Mary Oliver’s “The Journey” expresses the hardships and fulfillment of what life can throw at you. Mary Oliver was born in 1953 in Ohio. She began her writing career after she moved to Provincetown Massachusetts where she created American Primitive,which received a Pulitzer Prize. She had created many books.  At the beginning of the poem, Oliver describes how there are people and things that will try and distract you from reaching your main goal. However, at the end of the poem, it is significant that the only thing motivating yourself is yourself. You are finally listening to yourself and is able to set a path and a direction for yourself in which you can reach your goals. This piece of work is written in a second person narrative making it easy to relate to the poem to understand the journey as if it were your own. The underlying message from Oliver’s “The Journey” is that you must listen to yourself and not let others steer you away from reaching your main goal. Although it may be hard, you must put yourself above others to reach what you will ultimately achieve.  

In the poem, one of the main underlying themes is to not let others distract you. People are always going to try and get your attention by doubting you or asking for your attention, but it is up to you to rise above it all and be selfish in order for you to reach your final goal. In the first 12 lines of the poem, Mary Oliver describes how there were voices around you shouting bad advice, which would lead to you giving them your attention. Also, when it states "Mend my life!” (line 10), it represents how people want others to pay attention to them, ultimately taking you off course of your task. This can cause you to be lead astray from your goal, causing you to pay attention to others rather than yourself. Oliver is trying to convey this message of keeping a determined mind through the use of point of view making it easy to imagine what it is that you feel while people are trying to distract.   

From the beginning of “The Journey”, Oliver makes it clear that it is not always easy trying to only listen to yourself. There are many voices at the beginning of the poem trying to distract you, but in lines 27-29, you realize that the only voice you recognize is yourself; “and there was a new voice which you slowly recognized as your own”. You cannot reach the end point of your journey by listening to others’ advice. You only know what it is that you want to do, and you can only keep yourself motivated without the disappointment of people distracting you from your end goal. Lines 14-15, “though the wind pried with its stiff fingers” represents others opinions steering you away from what it is you’re trying to do. However, after the next couple of lines of you going through hindering events, people tugging on your ankles, people shouting their bad advice at you, and the wind prying at you, you hear only your voice that has been stuck with you  throughout your journey even though if your voice wasn't as prominent as it was at the beginning (Oliver). It is described as a necessity to continue to only listen to yourself in the poem because that is how you reach the end of your journey, without others input. 
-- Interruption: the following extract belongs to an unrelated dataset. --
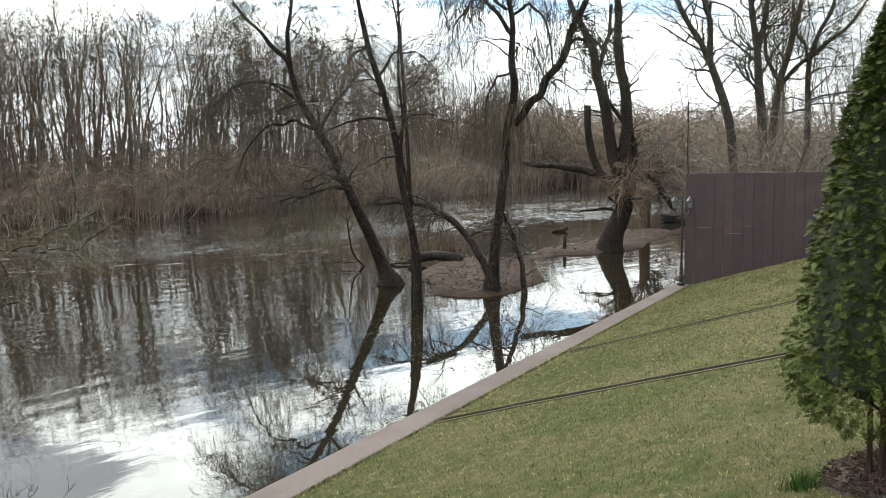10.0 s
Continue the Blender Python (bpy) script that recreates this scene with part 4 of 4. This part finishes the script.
water_shrub(15.51, 20.56, 1.95, 2.18, 41, "brown twiggy shrub drowned to its stems in the river")
water_shrub(13.39, 21.54, 1.68, 2.23, 42, "low brown twiggy shrub standing in the river")
for x, y, h, w, seed in ((13.5, 11.0, 0.5, 0.35, 46), (14.7, 11.45, 0.42, 0.4, 47), (15.7, 12.2, 0.5, 0.35, 48), (16.9, 13.4, 0.45, 0.4, 49), (20.2, 14.6, 0.5, 0.5, 50)):
    water_shrub(x, y, h, w, seed, "sparse dry stems at the islet's edge")
water_shrub(15.31, 11.60, 0.65, 0.59, 44, "small dry twiggy shrub on the islet")
water_shrub(14.19, 12.91, 0.52, 0.40, 45, "tuft of dry stems on the islet")


MAT_STAKE = bark("bare_pale_wood", (0.50, 0.37, 0.24), (0.22, 0.15, 0.09), (0.60, 0.48, 0.34), 0.6)


def make_stake():
    ob = thing("stake", 2.13, 14.25, 0.0, "thin pale wooden stake standing in the river", "stake")
    me, _ = limb_mesh("shaft", [(0.0, 0, -0.9, 0.024), (0.0, 0, 0.0, 0.023), (-0.02, 0.0, 0.6, 0.022), (-0.03, 0, 1.16, 0.02)], MAT_STAKE, 8, 12)
    under("shaft", me, ob)


make_stake()


def make_log():
    """A driftwood trunk, hollowed at its middle, on the islet's far edge."""
    ob = thing("log", 16.2, 16.1, 0.06, "weathered fallen log lying on the islet", "log")
    d = np.array([1.3, -1.1])
    d /= np.linalg.norm(d)
    pts = [(-0.72, 0.02, 0.12), (-0.4, 0.15, 0.15), (0.0, 0.20, 0.14), (0.35, 0.17, 0.15), (0.68, 0.08, 0.19), (0.9, 0.04, 0.15)]
    me, _ = limb_mesh("trunk", [(d[0] * s, d[1] * s, z, r) for s, z, r in pts], MAT_LOG, 16, 30, 0.1, 5)
    under("trunk", me, ob)
    me, _ = limb_mesh("limb", [(d[0] * s, d[1] * s + 0.02, z, r) for s, z, r in ((-0.5, 0.02, 0.05), (-0.95, 0.0, 0.04), (-1.5, -0.06, 0.02))], MAT_LOG, 8, 16, 0.1, 6)
    under("limb", me, ob)


MAT_LOG = bark("weathered_log", (0.11, 0.088, 0.070), (0.03, 0.023, 0.018), (0.22, 0.19, 0.155), 1.0)
make_log()


def make_stump(x, y, z, h, r, seed):
    ob = thing("stump", x, y, z, "short dark broken stump at the spit", "stump")
    me, _ = limb_mesh("trunk", [(0, 0, -0.3, r * 1.25), (0, 0, 0.1, r * 1.05), (0.02, 0, h * 0.7, r * 0.9), (0.03, 0.01, h, r * 0.45)], MAT_BARK, 12, 14, 0.12, seed)
    under("trunk", me, ob)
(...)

One of the main points mentioned at the end of the poem is how the only person that you could save is yourself. The last two lines signify that you have to be selfish in order to achieve what you want. In the case of having a journey and a final goal in mind, you have to be able and willing to only listen to your own voice and stay determined. With the theme of others distracting you from your goal, you have to pay attention to yourself and your needs, rather than putting others above yourself. In the middle of the poem it states, “But little by little, as you left their voices behind” (lines 23-24) which means that you stopped paying attention to them and focused on yourself. In the end, you can only achieve something by listening to your own voice, and ignoring people and things that hinder you on your track to reach your goal. This message is important to the poem as a whole because it demonstrates how at the beginning of the poem you have the choice to listen to others around you, or let things hinder your advancement towards your goal, but if you continue to stay determined and listen to yourself, you will find that it is only you in the end because your voice and advice had been summoned within yourself since the beginning of the journey.

Mary Oliver makes it clear that it is necessary to listen to your voice and do what you want to do to reach your goals. All of the themes that she has provided in her second narrative poem are related because it all follows the main purpose of listening to yourself. Not letting others distract you helps make it possible to focus on yourself and your needs. You can only achieve what ever you want by putting yourself first and staying determined to reach your goal.